Повозка Бахуса. Итальянская гравюра.
Это относится прежде всего к историческим наукам. Все виды и все отделы истории были до сих пор в большей или меньшей степени апологетикой, и притом как в положительном, так и в отрицательном. Все социальные явления признавались данными величинами и прежде всего вечным и по существу своему неизменным порядком вещей, в котором в крайнем случае можно подметить лишь эстетические недостатки. Правда, по отношению к такому мировоззрению нельзя говорить даже о tempi passati (прошедшие времена. — Ред.).
Пьяный Ной и его сыновья. Гравюра на дереве.
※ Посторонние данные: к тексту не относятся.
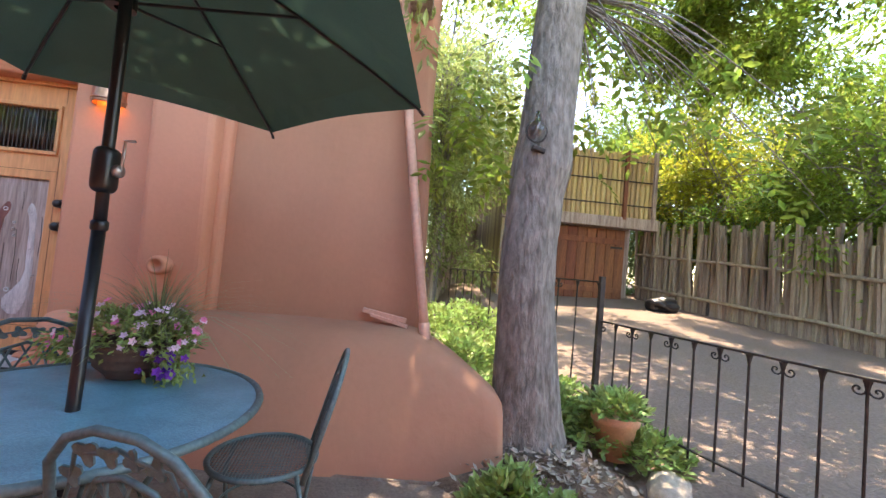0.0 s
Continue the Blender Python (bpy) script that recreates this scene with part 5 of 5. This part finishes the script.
foliage(t, "leaves", leaves([(TREE + Vector((0.05 + rng.gauss(0, 0.22), -0.38 + rng.gauss(0, 0.2), 0.0)), None) for _ in range(0)] + [(Vector((x, y, -0.02 + 0.30 * max(0, 1 - (math.hypot(x - TREE.x, y - TREE.y + 0.12) / 0.85) ** 1.4))), Vector((rng.gauss(0, 1), rng.gauss(0, 1), 0.25))) for x, y in ((TREE.x + rng.gauss(0.05, 0.25), TREE.y - 0.38 + rng.gauss(0, 0.22)) for _ in range(420))], 0.06, 0.03, rng, 0.2, 0.0), LITTER)

t = thing("plant_pot", "terracotta pot with leafy green plants by the fence", "plant pot", (1.50, 2.78, 0.10), 0)
part("pot", lathe([(0.0, 0.0), (0.10, 0.0), (0.145, 0.24), (0.16, 0.245), (0.165, 0.30), (0.15, 0.305), (0.14, 0.26), (0.0, 0.25)], 32), TERRACOTTA, t, smooth=True)
foliage(t, "leaves", leaves(shell(rng, (1.50, 2.78, 0.42), (0.22, 0.22, 0.14), 460, -0.1), 0.075, 0.045, rng, 0.12, 0.1), LEAF_ROSE)
for x, y, z, s in ((1.68, 2.42, 0.04, 0.17), (1.42, 2.42, 0.02, 0.10), (1.30, 2.52, 0.05, 0.09), (1.85, 2.25, 0.04, 0.12), (1.55, 2.2, 0.0, 0.10), (1.75, 2.1, 0.0, 0.09), (1.2, 2.65, 0.1, 0.09), (1.95, 2.05, 0.03, 0.10), (1.35, 2.25, -0.01, 0.09), (1.12, 2.4, 0.02, 0.08)):
    stone(x, y, z, s, "pale rounded stone edging the plants", "stones by the fence", (1.25, 0.8, 0.8)).data = PALE_STONES[rng.randrange(6)]


def scroll(x, z, s, r=0.035):
    return [(x + s * (r + (0.9 * r) * (1 - k / 14) * math.cos(math.pi + k * 0.55)) - s * 0.0, 0, z - 0.02 - r + (0.9 * r) * (1 - k / 14) * math.sin(math.pi + k * 0.55)) for k in range(15)]


def iron_fence(name, label, a, b, z0, z1, bars, first_post=0.0, scrolls=True):
    a, b = Vector(a), Vector(b)
    L = (b - a).length
    t = thing(name, label, "fence", (a.x, a.y, 0), math.degrees(math.atan2(b.y - a.y, b.x - a.x)))
    part("top_rail", box((L, 0.030, 0.014), (L / 2, 0, z1), bevel=0.003), RUST_IRON, t)
    part("bottom_rail", box((L, 0.025, 0.012), (L / 2, 0, z0 + 0.06), bevel=0.003), RUST_IRON, t)
    for k in range(bars + 1):
        x = L * k / bars
        bar = part("bar", tube([(x, 0, z0 - (0.25 if k % 4 == 0 else 0.0)), (x, 0, z1)], 0.0075, sides=6), RUST_IRON, t)
        part("cup", lathe([(0.008, -0.05), (0.014, -0.02), (0.02, 0.0)], 8, None, (x, 0, z1 - 0.01)), RUST_IRON, bar)
        if scrolls and k < bars and k % 2 == 0:
            for s in (-1, 1):
                part("scroll", tube(scroll(x, z1, s), 0.005, sides=5), RUST_IRON, bar)
    return t


iron_fence("iron_fence", "low rusty iron fence with scrolls under its rail", (1.66, 3.42), (2.50, 0.6), 0.20, 0.965, 17)
t = iron_fence("iron_fence", "taller rusty iron fence panel behind the tree", (0.62, 6.6), (1.63, 3.44), 0.25, 1.30, 12)
t = thing("gate_post", "square rusty iron gate post", "post", (1.65, 3.43, -0.05))
part("post", box((0.045, 0.045, 1.40), (0, 0, 0.70), bevel=0.004), RUST_IRON, t)

# shed: latilla sides, bamboo upper front over red doors
t = thing("shed", "rustic shed with bamboo upper front and red doors", "shed", (2.15, 9.7, 0.0), 0)
GZ = 0.72
part("core", box((3.3, 4.4, 3.6), (1.75, 2.7, 2.4)), OLD_WOOD, t, "weathered board core")
n = 30
for k in range(n):
    x = 0.0 + 3.62 * k / (n - 1)
    z1 = 4.55 + 0.04 * math.sin(k * 2.1)
    ob = part("reed", tube([(0, 0, 2.95), (0, 0, z1)], 0.062, sides=6), REED, t)
    ob.matrix_basis = pose(x, 0.0, 0)
for z in (3.25, 3.85, 4.35):
    part("binding", tube([(-0.05, -0.065, z), (3.68, -0.065, z)], 0.016, sides=6), RUST_IRON, t)
for x in (0.75, 2.9, 3.65):
    part("upright", box((0.09, 0.08, 1.75), (x, -0.09, 3.75), bevel=0.008), RED_WOOD if x < 3.6 else OLD_WOOD, t)
part("lintel", box((3.9, 0.16, 0.22), (1.82, -0.04, 2.83), bevel=0.015), OLD_WOOD, t, "grey timber beam")
part("lintel_cap", box((3.9, 0.25, 0.06), (1.82, 0.0, 2.70), bevel=0.01), OLD_WOOD, t)
for k in range(11):
    ob = part("door_board", box((0.24, 0.05, 1.95), (0, 0, 0), bevel=0.006), RED_WOOD, t)
    ob.matrix_basis = pose(0.55 + 0.25 * k, 0.32, GZ + 0.97)
for z in (1.1, 2.35):
    part("door_rail", box((2.7, 0.03, 0.14), (1.8, 0.285, z), bevel=0.005), RED_WOOD, t)
part("hinge", box((0.3, 0.02, 0.05), (2.95, 0.27, 2.2)), RUST_IRON, t)
for k in range(36):
    ob = part("latilla", tube([(0, 0, GZ - 0.15), (0.01 * math.sin(k), 0, 4.1 + 0.18 * math.sin(k * 1.7))], 0.06, sides=6), LATILLA, t)
    ob.matrix_basis = pose(-0.05, 0.1 + 0.125 * k, 0)
part("roof", box((3.9, 4.9, 0.12), (1.8, 2.5, 4.35), (1, 0, 0), 0.01), OLD_WOOD, t)
part("roof_edge", tube([(-0.2, -0.1, 4.45), (-0.2, 5.0, 4.55)], 0.06), LATILLA, t)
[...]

Если естествознание на основании познания законов развития уже давно дошло до признания того, что все живые организмы претерпевают непрестанное развитие ко все более высоким формам, то общественные науки не хотят считаться с такой логикой. Если они и не решаются прямо отрицать, что внутри социальных и политических форм организации человеческого общества совершается такой же процесс, то во всяком случае упорно отрицают логику дальнейшего развития в сторону совершенно новых и высших общественных форм. Несомненно, что в большинстве случаев это делается по недостатку научной глубины; однако, с другой стороны, несомненно и то, что здесь всегда немаловажную роль играют и правильно понимаемые собственные интересы: каждое господствующее состояние претендует ради сохранности своего существования на признание его конечной точкой развития. Если, несмотря на это, нельзя было устранить того факта, что и сюда неприложим принцип «до сих пор и ни шагу дальше», то все же в результате мы видим, что во всех областях, соприкасающихся с исторической наукой, все еще преобладает отсутствие самой примитивной логики. Все это в полной мере относится и к тому отделу истории, одну сторону которой мы намереваемся здесь раскрыть, к искусству и к истории его.